Minęły dwa lata i dwa topowe modele (obie jedynki) mają zaimplementowaną funkcję kalibracji obiektywów i body.
I co? - czy serwisy z tego powodu zalewane są tymi puszkami z powodu źle działającego autofocasa? Otóż nie, każdy kalibruje sobie jak chce body i obiektywy i jest wdzięczny za tą funkcję. Wszystkie body powinny mieć taką możliwość.
A jak ktoś namiesza sobie w ustawieniach to zawsze może skasować te wpisy lub po prostu wyłączyć funkcję lub zresetować body i wrócić całkowicie i do ustawień fabrycznych. Kalibracja wbudowana w body to dużo lepsze rozwiązanie niż kręcenie obiektywami i body w serwisie.

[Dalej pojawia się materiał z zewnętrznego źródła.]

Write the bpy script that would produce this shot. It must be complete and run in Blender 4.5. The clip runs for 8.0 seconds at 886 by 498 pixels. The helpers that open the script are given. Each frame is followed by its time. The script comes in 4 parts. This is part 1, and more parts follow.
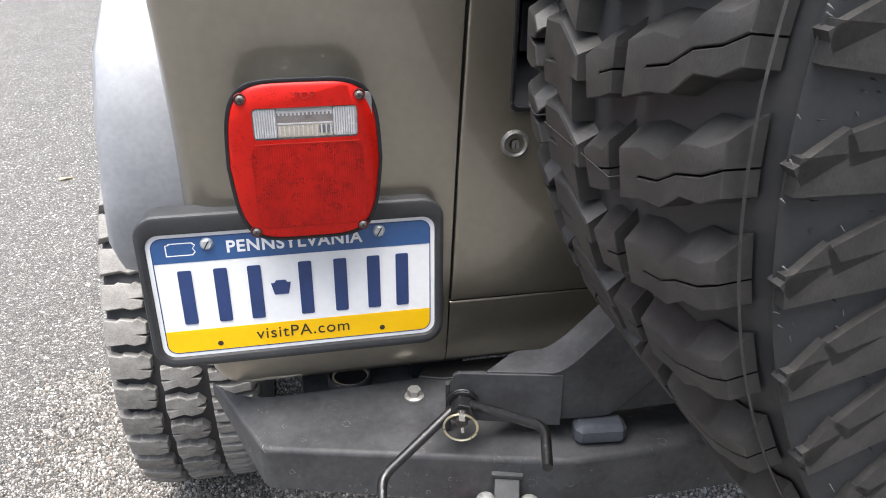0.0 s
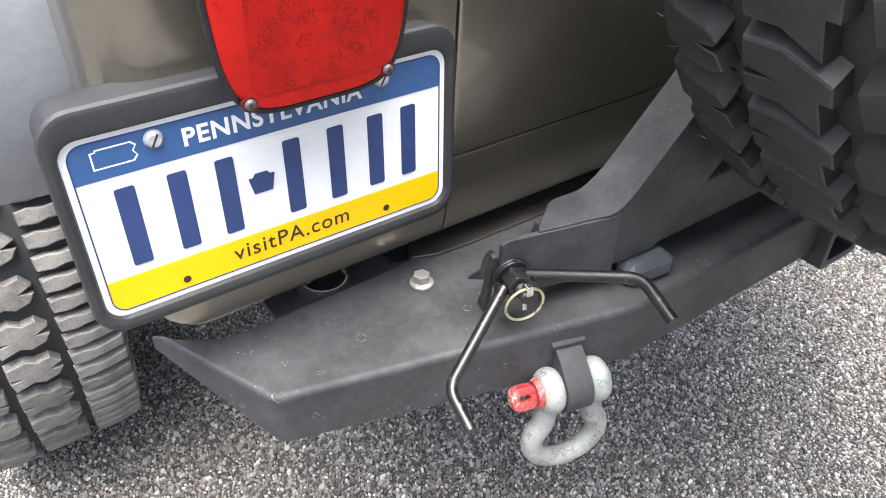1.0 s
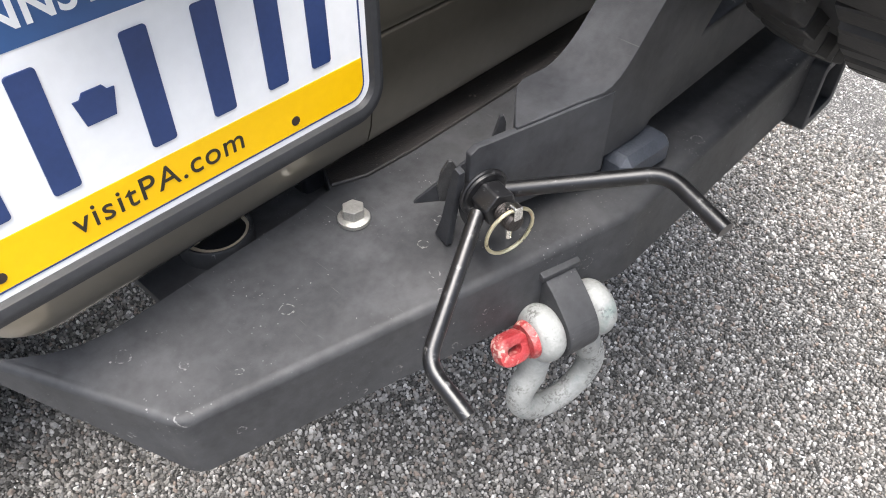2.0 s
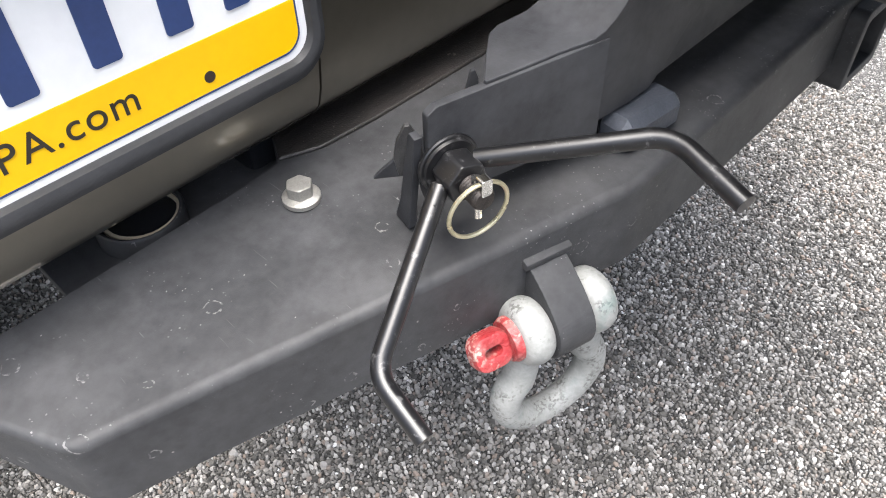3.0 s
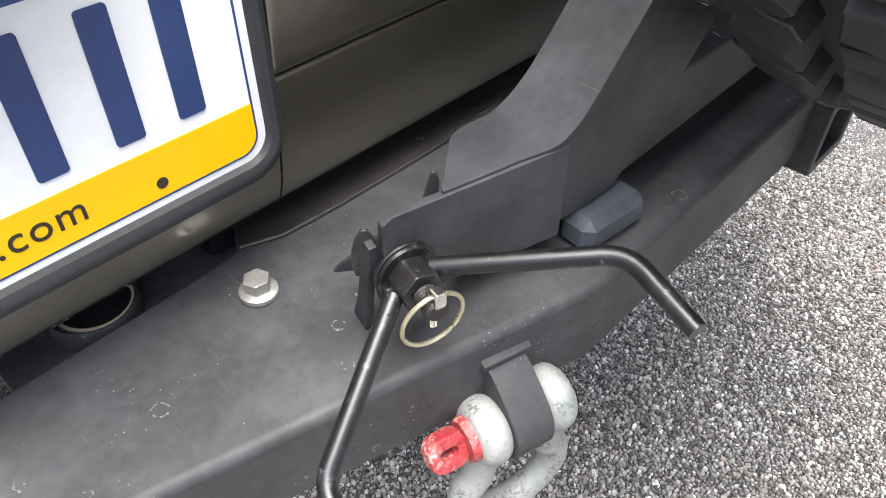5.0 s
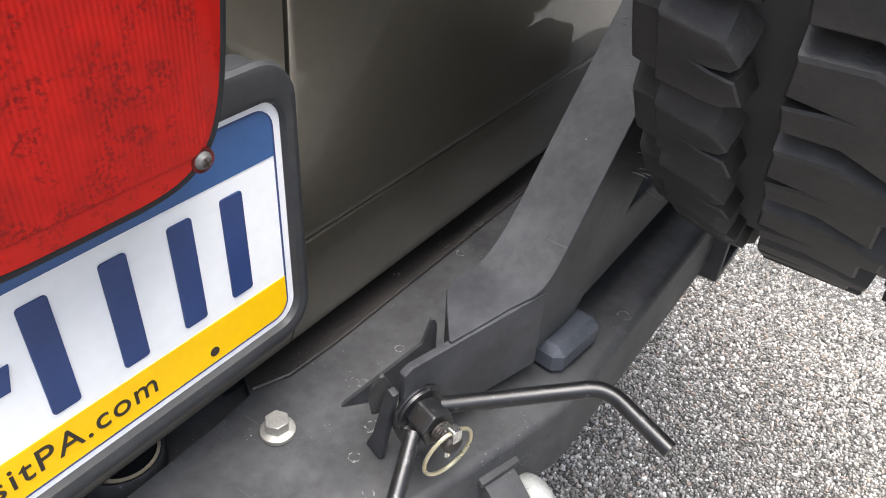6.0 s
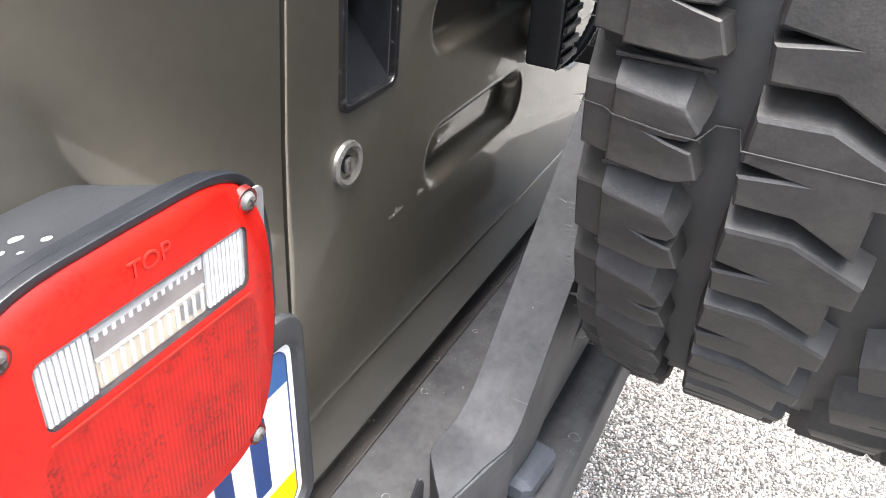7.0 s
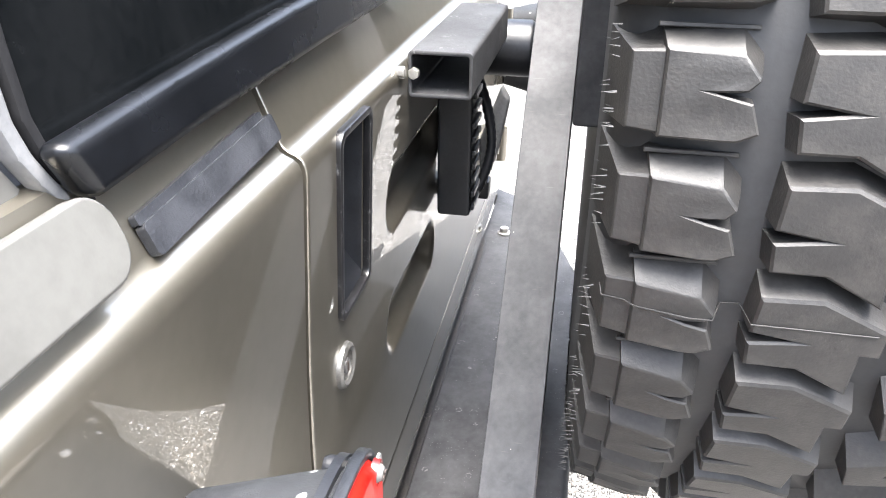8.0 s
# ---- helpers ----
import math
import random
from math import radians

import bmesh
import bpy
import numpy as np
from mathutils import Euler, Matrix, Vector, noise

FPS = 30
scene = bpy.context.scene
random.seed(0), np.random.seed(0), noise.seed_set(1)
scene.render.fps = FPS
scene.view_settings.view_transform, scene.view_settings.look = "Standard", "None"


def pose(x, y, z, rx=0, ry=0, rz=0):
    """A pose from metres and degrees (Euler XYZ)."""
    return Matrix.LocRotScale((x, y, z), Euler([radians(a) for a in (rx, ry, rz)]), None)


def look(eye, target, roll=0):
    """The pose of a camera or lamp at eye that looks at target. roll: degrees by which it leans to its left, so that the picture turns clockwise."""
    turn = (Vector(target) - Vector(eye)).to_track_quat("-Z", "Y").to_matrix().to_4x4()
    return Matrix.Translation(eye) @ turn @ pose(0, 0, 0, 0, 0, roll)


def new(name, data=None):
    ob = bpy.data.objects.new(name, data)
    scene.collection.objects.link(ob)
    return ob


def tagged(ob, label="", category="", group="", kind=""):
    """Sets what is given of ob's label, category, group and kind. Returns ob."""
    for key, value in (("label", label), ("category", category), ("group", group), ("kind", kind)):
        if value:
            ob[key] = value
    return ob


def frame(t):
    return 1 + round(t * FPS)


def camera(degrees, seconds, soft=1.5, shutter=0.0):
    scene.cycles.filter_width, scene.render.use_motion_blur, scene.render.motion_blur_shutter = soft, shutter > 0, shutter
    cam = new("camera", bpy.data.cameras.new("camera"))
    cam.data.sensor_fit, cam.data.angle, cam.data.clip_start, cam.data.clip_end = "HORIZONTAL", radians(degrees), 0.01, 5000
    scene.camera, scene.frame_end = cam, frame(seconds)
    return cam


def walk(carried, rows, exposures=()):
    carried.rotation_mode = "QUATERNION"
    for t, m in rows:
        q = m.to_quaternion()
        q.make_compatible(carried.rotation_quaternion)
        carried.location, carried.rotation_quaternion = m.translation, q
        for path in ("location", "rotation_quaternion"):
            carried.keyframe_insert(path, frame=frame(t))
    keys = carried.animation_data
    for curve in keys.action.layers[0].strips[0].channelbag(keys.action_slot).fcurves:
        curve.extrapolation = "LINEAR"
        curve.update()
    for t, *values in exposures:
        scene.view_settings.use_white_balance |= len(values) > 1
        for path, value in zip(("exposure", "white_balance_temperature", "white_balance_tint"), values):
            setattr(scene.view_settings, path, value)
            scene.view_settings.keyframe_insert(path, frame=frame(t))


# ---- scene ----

Wyobraźmy sobie sytuację, że kupujemy takie "kręcone" body i musimy wszystkie nasze obiektywy znowu dopasowywać do nowej puchy lub odwrotnie puchę do obiektywów. To przecież jakaś paranoja.
W przypadku body z regulacją precyzji autofocusa po prostu kasujemy wpisy i jeżeli będą potrzebne dokonujemy własnych korekt. Problemu "przekalibrowanego" autofocusa nie ma.
Wiem, że ideałem było by żeby wszystko zawsze działało jak należy ale tak nie jest i raczej nie będzie, a coraz wyższe rozdzielczości matryc powodują że defekty te są coraz bardziej denerwujące.
Myślałem, że po nowych jedynkach wszystkie kolejne body będą miały tą regulację ale przykład 450D pokazuje, że tak nie jest. No cóż, miejmy nadzieję, że wyższe modele (nie tylko jedynki) będą jednak posiadały taką możliwość, tym bardziej, że Nikon D3 i D300 mają taką możliwość.
A na koniec dodam, że w obecnym body nie mam tego problemuchociaż przeszedłem przez to i wiem jak to wkurza.